Tuesday, July 1, 2008

No unity in Spain. Not this way

Despite the words pronounced by Zapatero, it is not true that Spain's victory in Euro 2008 has had a unity effect on Catalan, Basque and Galician nations. Not all the media have assumed that point of view and some of them have seen the attempt to avoid a political reality. Spain is about to split at least in three states in a relatively short period of time. Football is not going to change that. Some people may be stupid, but not to that point.

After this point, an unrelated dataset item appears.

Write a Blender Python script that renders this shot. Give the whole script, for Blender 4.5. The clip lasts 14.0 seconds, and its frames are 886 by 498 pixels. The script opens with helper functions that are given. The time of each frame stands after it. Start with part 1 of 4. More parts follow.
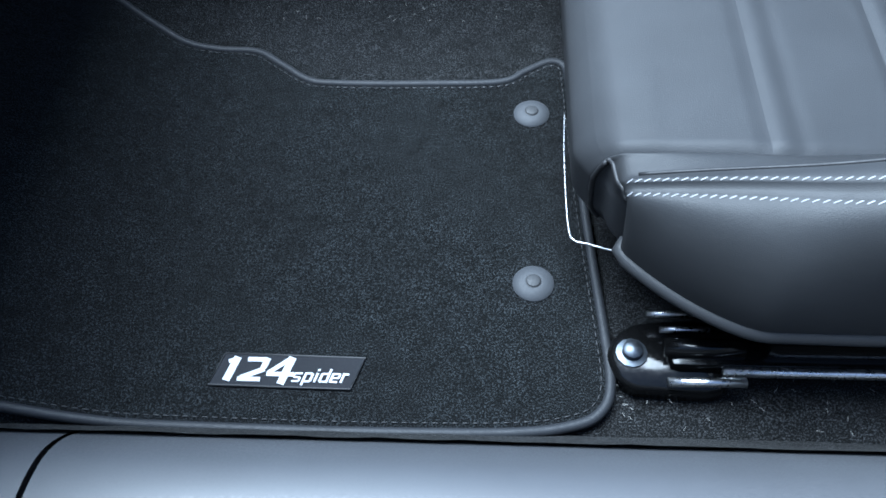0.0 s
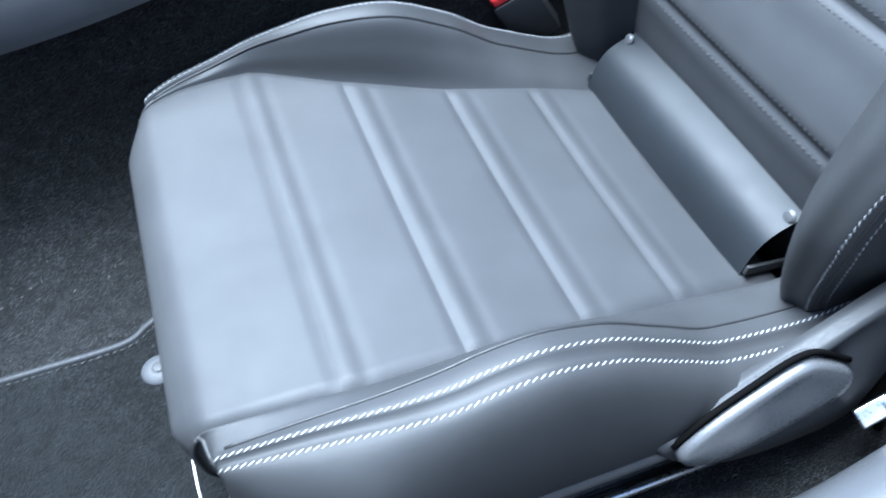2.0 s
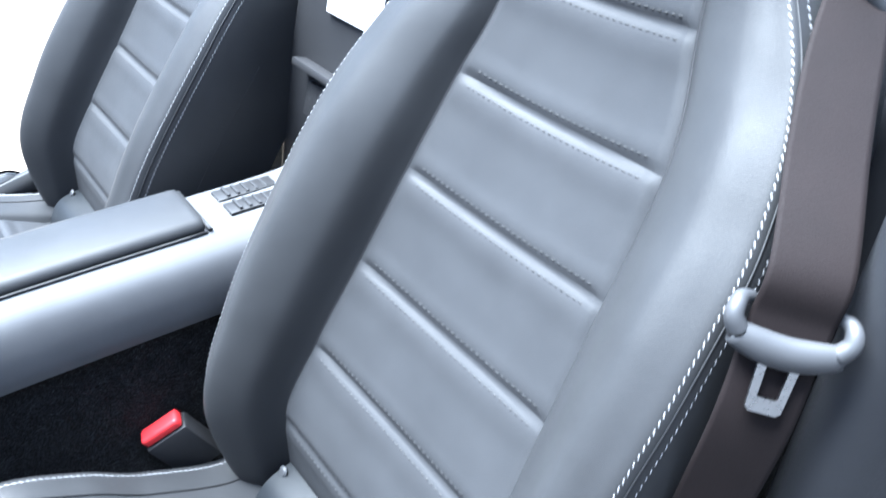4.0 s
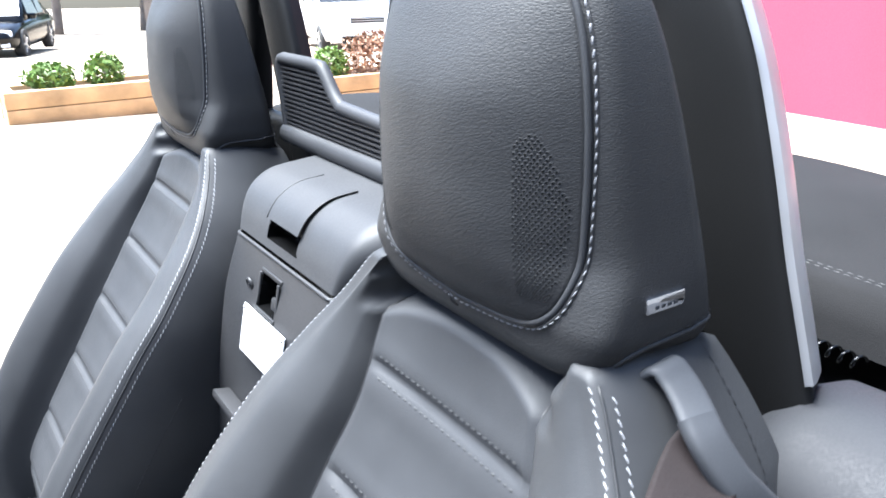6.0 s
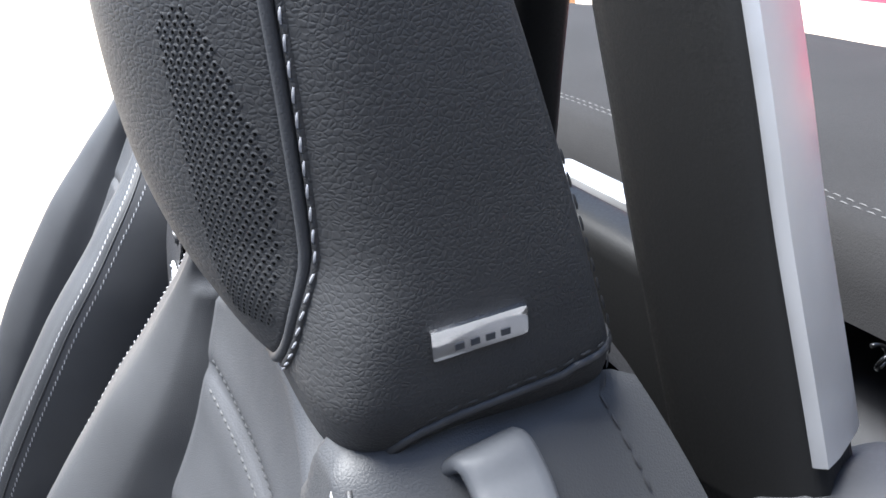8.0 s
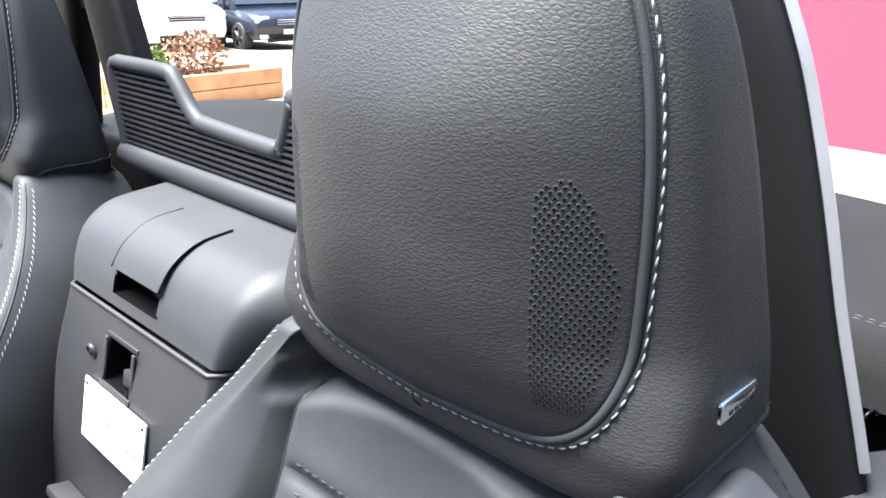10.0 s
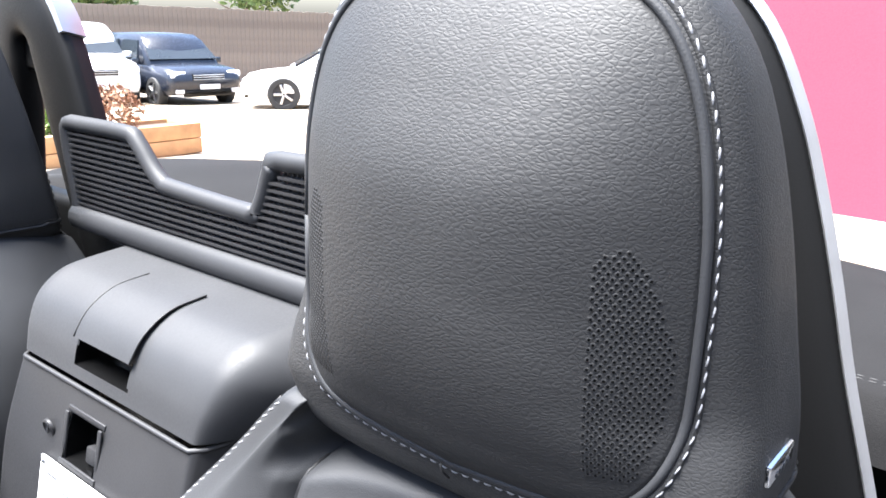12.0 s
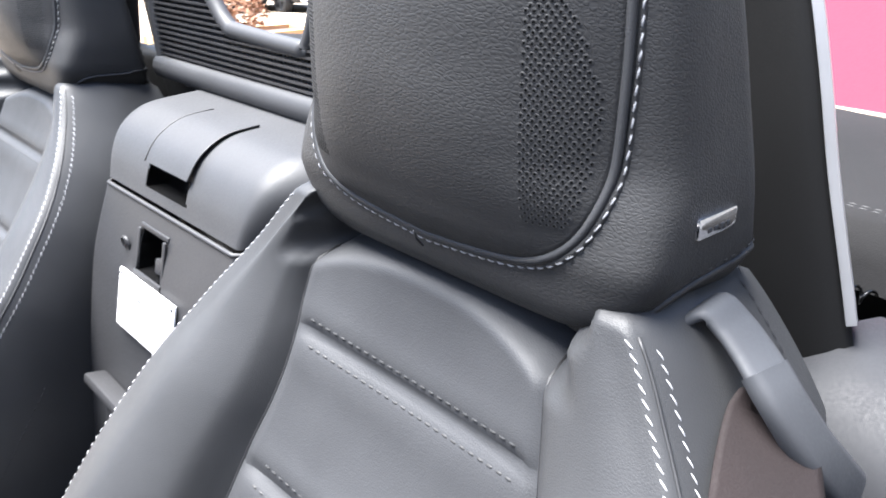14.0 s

BBC published an article in which they refer to "regional divisions": "Basque and Catalan nationalists are not suddenly going to abandon their political principles on the strength of a goal by Fernando Torres." True. Obviously true. And the Herald Tribune wrote: "However, there have been no public screens erected in the northern Catalan regional capital Barcelona and in the Basque port city of Bilbao. Both regions have long-term separatist issues that stem from a distant history when Spain was composed of autonomous kingdoms, differences which were exacerbated by political antagonisms which culminated in a 1936-39 civil war."

Since you cannot build a nation on the basis of football, and since Spain has been doing the opposite thing to build a nation by denying the right of Catalan and Basques to exist, once Euro 2008 is over everything remains as it has always been. Catalonia, on its way to an own state. Spain, defending a 30-year-old Constitution against all evolution and democratic essay.